The financial sector is underpinned by infrastructure and IT systems that are 'no longer fit for purpose', according to a new report by IT industry association Intellect.
Entitled 'Biting the bullet', the report says that the 2008 banking crisis and failures in the retail banking sector demonstrate the weakness of the overall financial system, which is the result of decades of ad-hoc technology investment combined with merger and acquisition activity that has created silos of information and duplicate processes.
A recent example saw millions of RBS customers not able to gain access to funds in their bank accounts after a botched upgrade that was made to batch processing software CA 7 from CA Technologies, which impacted some accounts for more than a month. The IT failure has cost the bank a minimum of £125 million.
The report says: "Poor quality financial infrastructure makes it impossible for regulatory authorities to build a macro view of the whole financial system that would enable them to identify and mitigate risk.

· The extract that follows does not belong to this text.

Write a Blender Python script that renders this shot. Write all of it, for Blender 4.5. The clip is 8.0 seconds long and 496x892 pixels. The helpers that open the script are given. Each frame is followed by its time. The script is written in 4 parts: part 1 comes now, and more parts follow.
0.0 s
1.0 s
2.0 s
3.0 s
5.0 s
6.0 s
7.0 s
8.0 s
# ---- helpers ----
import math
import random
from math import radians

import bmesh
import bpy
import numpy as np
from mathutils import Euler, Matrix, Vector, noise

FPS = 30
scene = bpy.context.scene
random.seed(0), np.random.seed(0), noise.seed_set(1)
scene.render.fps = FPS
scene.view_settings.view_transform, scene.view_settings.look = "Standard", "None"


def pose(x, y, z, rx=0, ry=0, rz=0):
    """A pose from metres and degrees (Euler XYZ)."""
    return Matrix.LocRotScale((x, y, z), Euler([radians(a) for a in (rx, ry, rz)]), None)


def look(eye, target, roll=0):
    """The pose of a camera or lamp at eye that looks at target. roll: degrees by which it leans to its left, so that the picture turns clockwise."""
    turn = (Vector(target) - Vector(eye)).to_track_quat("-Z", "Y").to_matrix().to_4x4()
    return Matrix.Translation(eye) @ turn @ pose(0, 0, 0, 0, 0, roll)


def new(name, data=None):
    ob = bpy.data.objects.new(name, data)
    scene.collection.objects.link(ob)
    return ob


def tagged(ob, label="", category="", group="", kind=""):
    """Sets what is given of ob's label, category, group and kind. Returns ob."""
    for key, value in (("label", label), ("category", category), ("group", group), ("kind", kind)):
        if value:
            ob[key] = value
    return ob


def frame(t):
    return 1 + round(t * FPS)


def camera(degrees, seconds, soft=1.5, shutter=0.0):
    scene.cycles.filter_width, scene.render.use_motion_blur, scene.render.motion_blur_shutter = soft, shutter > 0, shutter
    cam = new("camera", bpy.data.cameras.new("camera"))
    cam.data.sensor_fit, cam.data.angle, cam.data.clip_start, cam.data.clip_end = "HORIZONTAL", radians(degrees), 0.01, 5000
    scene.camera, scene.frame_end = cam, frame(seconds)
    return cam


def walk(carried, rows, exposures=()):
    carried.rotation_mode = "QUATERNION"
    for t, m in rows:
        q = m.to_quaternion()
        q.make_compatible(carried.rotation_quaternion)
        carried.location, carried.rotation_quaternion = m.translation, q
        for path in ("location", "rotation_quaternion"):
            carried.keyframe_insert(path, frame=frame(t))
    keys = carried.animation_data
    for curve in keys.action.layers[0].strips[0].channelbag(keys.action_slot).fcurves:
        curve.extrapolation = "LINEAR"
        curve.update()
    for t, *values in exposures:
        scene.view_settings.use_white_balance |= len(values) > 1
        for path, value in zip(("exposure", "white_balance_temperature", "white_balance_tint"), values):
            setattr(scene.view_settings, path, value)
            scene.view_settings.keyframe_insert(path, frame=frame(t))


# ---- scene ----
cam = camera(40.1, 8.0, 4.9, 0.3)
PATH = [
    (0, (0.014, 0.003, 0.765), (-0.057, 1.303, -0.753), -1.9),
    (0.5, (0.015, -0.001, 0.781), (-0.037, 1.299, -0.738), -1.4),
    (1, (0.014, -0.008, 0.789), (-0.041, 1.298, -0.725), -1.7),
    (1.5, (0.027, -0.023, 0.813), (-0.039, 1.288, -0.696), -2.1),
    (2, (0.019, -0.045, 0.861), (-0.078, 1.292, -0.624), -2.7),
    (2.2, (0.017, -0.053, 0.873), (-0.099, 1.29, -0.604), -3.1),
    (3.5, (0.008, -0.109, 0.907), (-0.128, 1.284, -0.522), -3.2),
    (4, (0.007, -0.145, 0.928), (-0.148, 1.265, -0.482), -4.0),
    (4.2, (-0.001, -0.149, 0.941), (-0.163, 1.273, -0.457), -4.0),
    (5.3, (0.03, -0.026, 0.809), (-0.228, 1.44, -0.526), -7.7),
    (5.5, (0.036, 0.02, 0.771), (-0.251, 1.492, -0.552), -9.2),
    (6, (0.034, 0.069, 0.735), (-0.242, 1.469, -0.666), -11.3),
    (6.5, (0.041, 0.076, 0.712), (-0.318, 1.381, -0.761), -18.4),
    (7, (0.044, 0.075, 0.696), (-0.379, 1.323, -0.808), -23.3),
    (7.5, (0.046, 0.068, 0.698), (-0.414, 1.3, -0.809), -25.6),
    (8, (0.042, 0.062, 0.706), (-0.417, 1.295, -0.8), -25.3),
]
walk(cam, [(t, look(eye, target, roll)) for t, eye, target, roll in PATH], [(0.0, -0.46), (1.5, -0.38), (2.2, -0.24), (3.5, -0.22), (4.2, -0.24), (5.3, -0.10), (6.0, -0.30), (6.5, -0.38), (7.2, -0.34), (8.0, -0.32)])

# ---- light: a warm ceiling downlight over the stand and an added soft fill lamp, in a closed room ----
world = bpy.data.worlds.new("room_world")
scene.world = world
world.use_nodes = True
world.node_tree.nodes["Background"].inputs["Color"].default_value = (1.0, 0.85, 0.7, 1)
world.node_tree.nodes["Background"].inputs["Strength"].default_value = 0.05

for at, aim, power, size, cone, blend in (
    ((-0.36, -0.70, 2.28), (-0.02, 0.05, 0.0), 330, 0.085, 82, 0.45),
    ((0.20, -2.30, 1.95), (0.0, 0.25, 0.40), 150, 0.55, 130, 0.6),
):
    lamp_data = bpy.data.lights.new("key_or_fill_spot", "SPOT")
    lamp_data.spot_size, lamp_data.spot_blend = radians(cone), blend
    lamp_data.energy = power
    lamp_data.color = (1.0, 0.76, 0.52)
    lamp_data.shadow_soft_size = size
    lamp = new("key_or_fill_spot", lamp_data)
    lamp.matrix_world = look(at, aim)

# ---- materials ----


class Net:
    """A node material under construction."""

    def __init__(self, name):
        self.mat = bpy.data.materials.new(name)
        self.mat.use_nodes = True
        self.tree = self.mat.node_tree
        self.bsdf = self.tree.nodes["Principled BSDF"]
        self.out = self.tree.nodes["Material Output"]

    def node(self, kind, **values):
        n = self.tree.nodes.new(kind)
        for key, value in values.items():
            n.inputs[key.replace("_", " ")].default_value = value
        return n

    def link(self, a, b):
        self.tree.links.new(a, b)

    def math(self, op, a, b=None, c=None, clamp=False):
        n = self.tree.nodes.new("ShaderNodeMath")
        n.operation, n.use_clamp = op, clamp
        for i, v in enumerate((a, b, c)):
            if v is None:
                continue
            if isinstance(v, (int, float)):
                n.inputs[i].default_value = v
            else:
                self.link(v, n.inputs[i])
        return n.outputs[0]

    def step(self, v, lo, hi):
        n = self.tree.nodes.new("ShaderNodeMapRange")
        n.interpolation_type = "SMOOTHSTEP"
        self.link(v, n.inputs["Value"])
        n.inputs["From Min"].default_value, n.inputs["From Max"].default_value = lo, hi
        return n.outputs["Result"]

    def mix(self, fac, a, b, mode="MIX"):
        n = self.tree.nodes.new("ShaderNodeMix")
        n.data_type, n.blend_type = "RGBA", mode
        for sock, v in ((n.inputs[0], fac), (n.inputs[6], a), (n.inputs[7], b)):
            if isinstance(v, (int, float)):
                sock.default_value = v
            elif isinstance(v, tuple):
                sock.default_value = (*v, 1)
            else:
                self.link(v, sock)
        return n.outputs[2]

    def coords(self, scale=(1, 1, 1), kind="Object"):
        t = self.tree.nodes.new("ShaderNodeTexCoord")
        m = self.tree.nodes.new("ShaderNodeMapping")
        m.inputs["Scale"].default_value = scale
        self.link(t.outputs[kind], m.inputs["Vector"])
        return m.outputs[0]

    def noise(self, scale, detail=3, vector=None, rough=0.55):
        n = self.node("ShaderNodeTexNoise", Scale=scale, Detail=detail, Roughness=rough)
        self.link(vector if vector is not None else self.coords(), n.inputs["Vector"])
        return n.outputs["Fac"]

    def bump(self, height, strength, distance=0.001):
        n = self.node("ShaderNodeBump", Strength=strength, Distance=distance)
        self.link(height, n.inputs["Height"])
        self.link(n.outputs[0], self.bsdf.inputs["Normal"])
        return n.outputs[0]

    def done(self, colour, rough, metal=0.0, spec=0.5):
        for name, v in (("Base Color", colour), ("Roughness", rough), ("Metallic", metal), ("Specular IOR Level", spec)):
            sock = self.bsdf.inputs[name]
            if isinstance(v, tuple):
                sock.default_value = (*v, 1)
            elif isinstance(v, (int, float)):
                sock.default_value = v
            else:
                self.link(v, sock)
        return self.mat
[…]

"Given the widely-recognised and urgent need to strengthen financial regulation, this is a real problem."
Intellect believes that financial infrastructure is fragmented, which inhibits the ability of banks to draw accurate data from across their operations. This results in regulators not receiving critical information in suitable time frames, and even when it is made available, there isn't a high level of confidence that it accurately reflects the full exposures and positions of individual firms and the financial system as a whole.
"Fundamentally, global efforts to standardise data across the financial system in order to increase its transparency, will be undermined if the poor state of the financial system's infrastructure is not addressed and the regulatory authorities are not empowered with the right tools to fulfil their duties," said Intellect.
The report also argues that this poor infrastructure restricts the ability of banks to share information across their disparate departments and operations, which in turn inhibits their ability to fully understand their customers.
This inadequate infrastructure is the direct result of the banks' reluctance to invest in areas that do not create an immediate return on investment (ROI). Cash is being spent on products and services that yield a short-term return on investment, such as systems to support algorithmic and high frequency trading, rather than core legacy systems.
The report reads: "Unlike other industries where technological capability is a key competitive differentiator and a foundation for better, more customer-centric service delivery, the financial services industry has often treated large parts of its infrastructure as an afterthought.
"As a result, the infrastructure underpinning the banks has become unfit for purpose over the years. Infrastructure and core systems have been upgraded on a patchwork basis rendering them even more complex - and therefore more prone to failure - as systems changes are perennially bolted on to what is already there, rather than replaced by more modern core systems that are better suited to the provision of modern banking services."
Intellect recommended that to ensure change is implemented, the Financial Policy Committee needs to understand and set out what capabilities, such as data quality, dashboards and predictive analytics, it will require in the future for it to perform its financial stability role. This will help set minimum infrastructure standards for banks, as they will be required to meet certain regulatory standards.
It also suggested that an 'industry utility' should be created through which data from banks would flow to the regulatory authorities. It uses faster payments as an example of where the industry has worked together to create a utility that has delivered benefits to customers, banks and the wider economy.
Finally, it called for individual institutions to address their legacy systems and make a commitment to ensure that their infrastructure is fit for purpose and upgraded to minimum standards set by regulatory authorities.